The Lavender House in Meuse by Gail Noble Sanderson

I was very intrigued by the beginning of this book – was it really about three past life experiences the author feels she has had or was that part of the story? I thought that the part of the story set in WW1 was the best part. Marie has had a privileged life but feels called to frontline nursing in the battlefields. The author wrote convincingly of the horrors that were faced by medical staff during the war. The theme of shell-shock as experienced by many characters was explored in a believable and moving way. I felt that the storylines were perhaps a little disjointed and much preferred the earlier part of the novel. That said, the part set in the Lavender House of the title where we meet Henri, a mysterious and intriguing character, a kitten called Pedro and nuns from the nearby convent were still interesting parts of the story. A criticism of this book was that it seemed to end rather abruptly and inconclusively. I would have liked to have heard more about Marie’s life in the Lavender House. It was still an enjoyable read though and I would give it 3.5 out of 5 stars.

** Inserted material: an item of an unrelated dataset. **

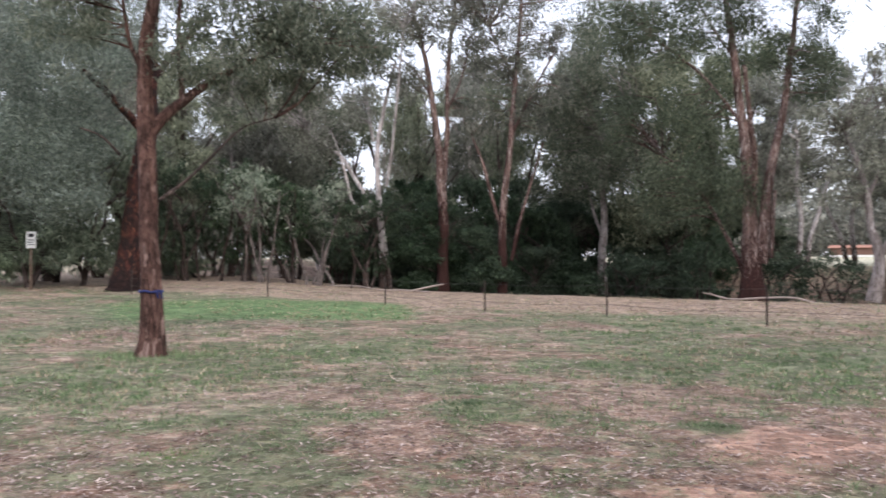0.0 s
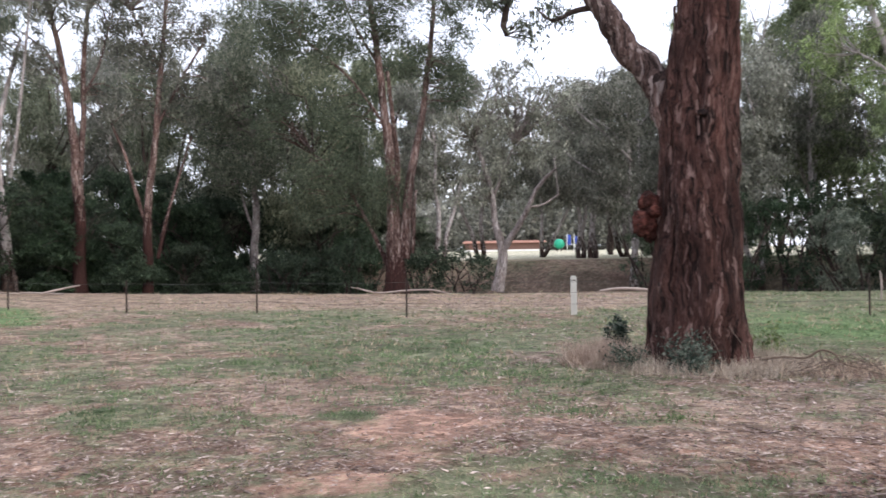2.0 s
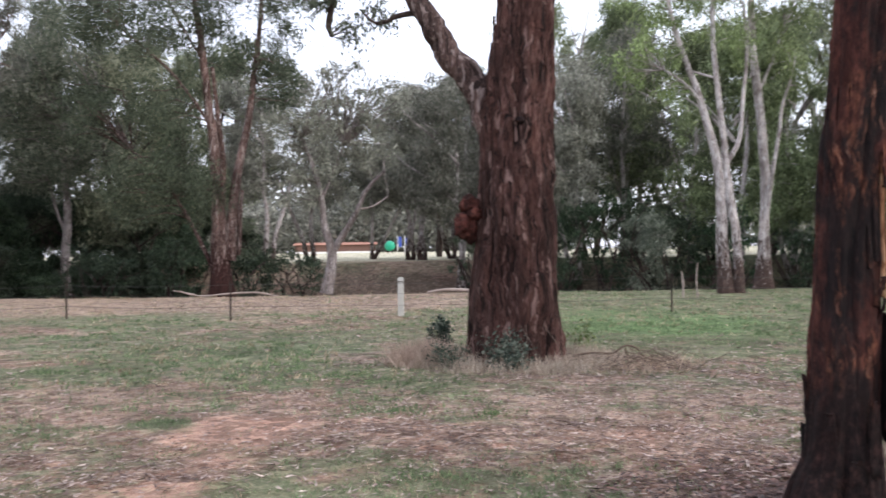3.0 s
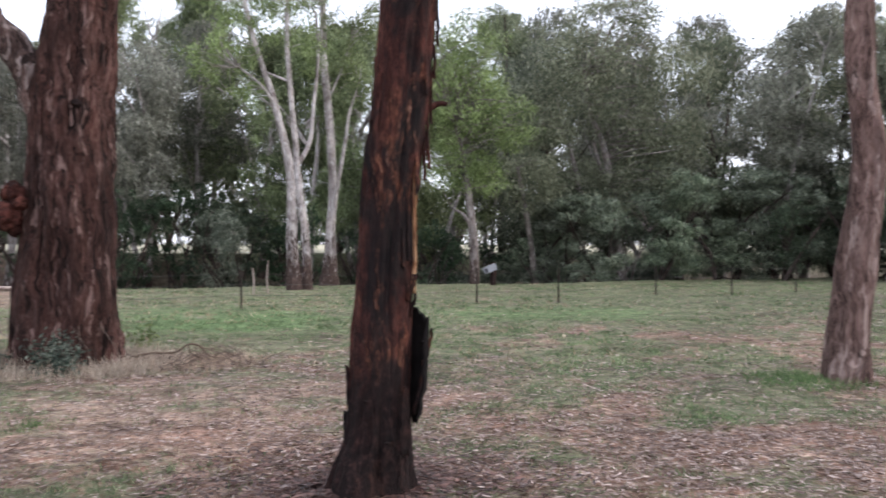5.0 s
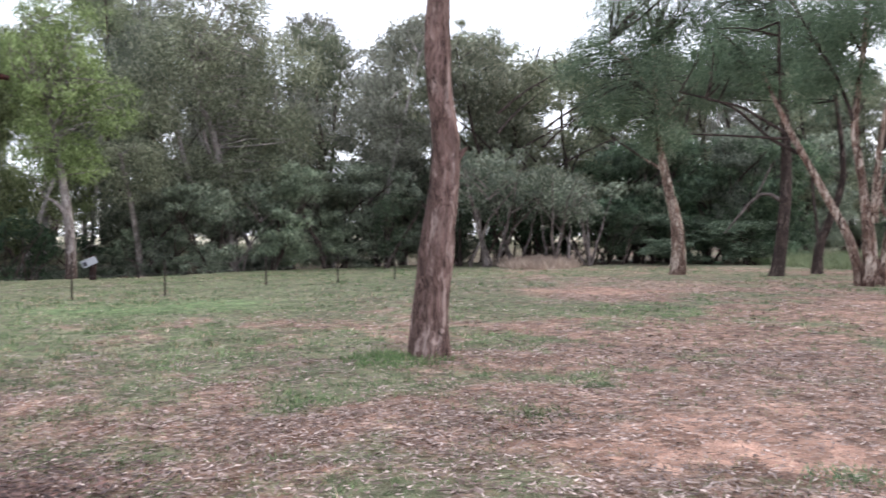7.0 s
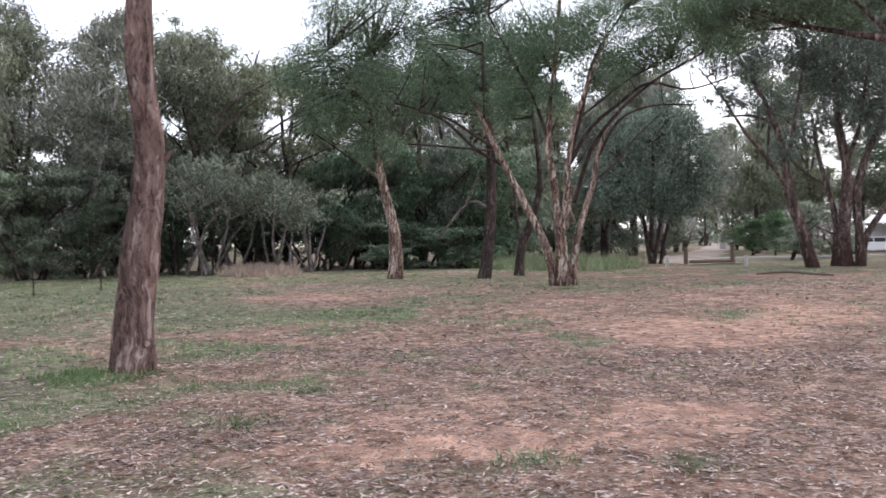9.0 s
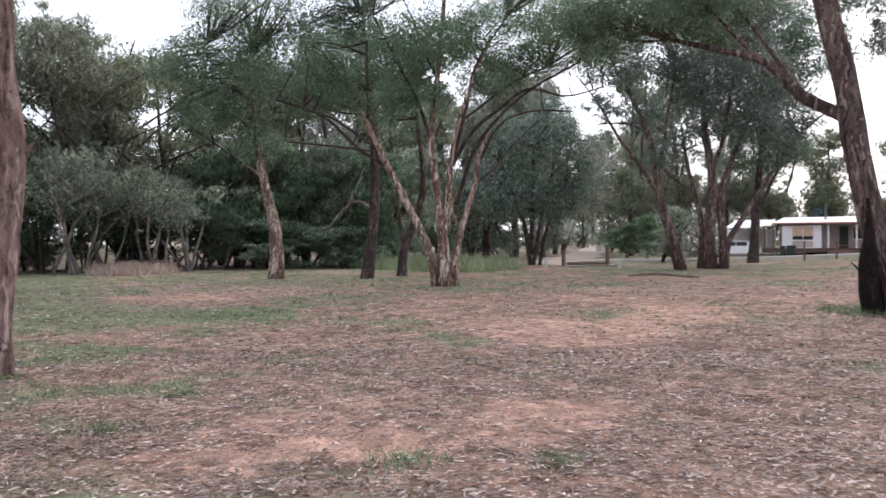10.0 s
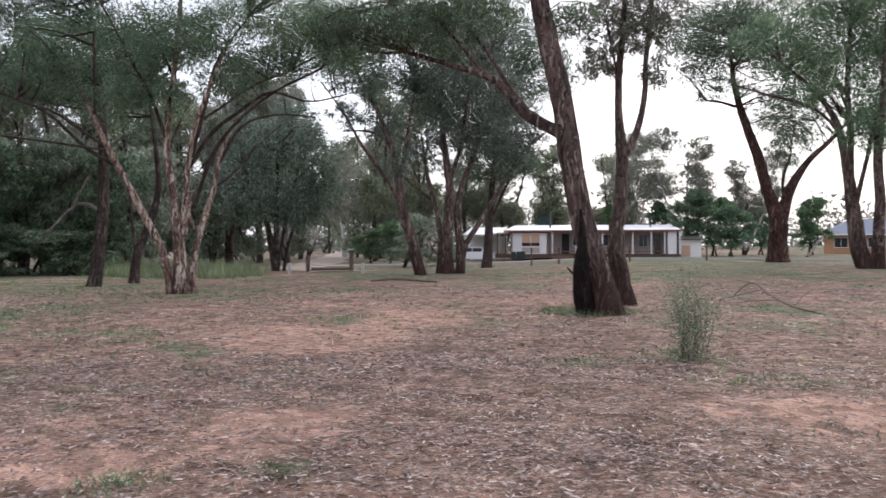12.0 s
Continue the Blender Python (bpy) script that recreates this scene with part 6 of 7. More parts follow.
for wz in (0.35, 0.65, 0.92):
    line = []
    for (ax, ay), (bx, by) in zip(POSTS[:-1], POSTS[1:]):
        for t in (0, 0.25, 0.5, 0.75):
            qx, qy = ax + (bx - ax) * t, ay + (by - ay) * t
            za, zb = float(height(ax, ay)), float(height(bx, by))
            line.append((qx, qy, za + (zb - za) * t + wz - 0.05 * math.sin(math.pi * t)))
    line.append((*POSTS[-1], float(height(*POSTS[-1])) + wz))
    v, f = tube(np.array(line), np.full(len(line), 0.0028), 4)
    tagged(new("fence_wire", mesh_from("fence_wire", v, f, WIRE)), "thin sagging strand of fence wire", "fence wire", group="fence wires")


def marker_post():
    x, y = 10.84, 20.14
    top = thing("marker_post", "weathered white timber marker post standing in grass", "post", (x, y, 0), -28)
    part("post", boxed(-0.082, 0.082, -0.082, 0.082, -0.1, 0.99, bevel=0.012), WHITE_PAINT, top)
    part("cap", boxed(-0.07, 0.07, -0.07, 0.07, 0.99, 1.02, bevel=0.01), WHITE_PAINT, top)
    bm = bmesh.new()
    for k, w in enumerate((0.05, 0.04, 0.045)):
        box(bm, -0.066 + 0.045 * k, -0.066 + 0.045 * k + w * 0.7, -0.086, -0.082, 0.88, 0.92)
    tagged(part("stencil_mark", bm, DARK_STEEL, top, "faded dark stencil mark"), kind="stuff")


marker_post()
SIGN_WHITE = plain("sign_white", (0.78, 0.78, 0.76), 0.5, 0, 0.05)
BOARD_GREY = plain("weathered_grey_board", (0.36, 0.37, 0.4), 0.7)
SIGN_INK = plain("sign_dark_ink", (0.05, 0.05, 0.06), 0.6)


def tall_sign():
    x, y = bearing(29.9, 42)
    top = thing("sign", "white rectangular sign with dark markings on a grey post", "sign", (x, y, float(height(x, y))), 29.9)
    part("pole", boxed(-0.05, 0.05, -0.05, 0.05, -0.1, 2.5, bevel=0.01), POST_WOOD, top)
    part("plate", boxed(-0.2, 0.2, -0.09, -0.06, 1.85, 2.6, bevel=0.008), SIGN_WHITE, top)
    for k, (a, b, c, d) in enumerate(((-0.1, 0.11, 2.36, 2.5), (-0.14, 0.14, 2.2, 2.24), (-0.14, 0.08, 2.1, 2.14), (-0.14, 0.12, 2.0, 2.03))):
        part("mark", boxed(a, b, -0.094, -0.09, c, d), SIGN_INK, top)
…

My thanks to the publishers, Gemelli Press, for allowing me to read a review copy. The Lavender House in Meuse will be published on August 15th. Details of how to order can be found here.

What the book is about:

Marie Durant Chagall, the well-educated daughter of a wealthy shipping merchant, is living a privileged childhood with her half-sister, Solange, in Marseille when their cultured world is shocked into change with the chaos of World War I. Feeling restless and a desire to contribute, Marie volunteers as a nurse with the French Red Cross and quickly finds herself embroiled in the brutal, bloody battlefield of Verdun. Injured both mentally and physically and suffering a severe crise de tristesse sombre, a crisis of black melancholy, Marie eventually returns to life through the unexpected gift from her mother, who had died a few weeks after giving birth to Marie: a house among the lavender fields on the Meuse River, which Marie reluctantly opens up to care for fellow wounded souls.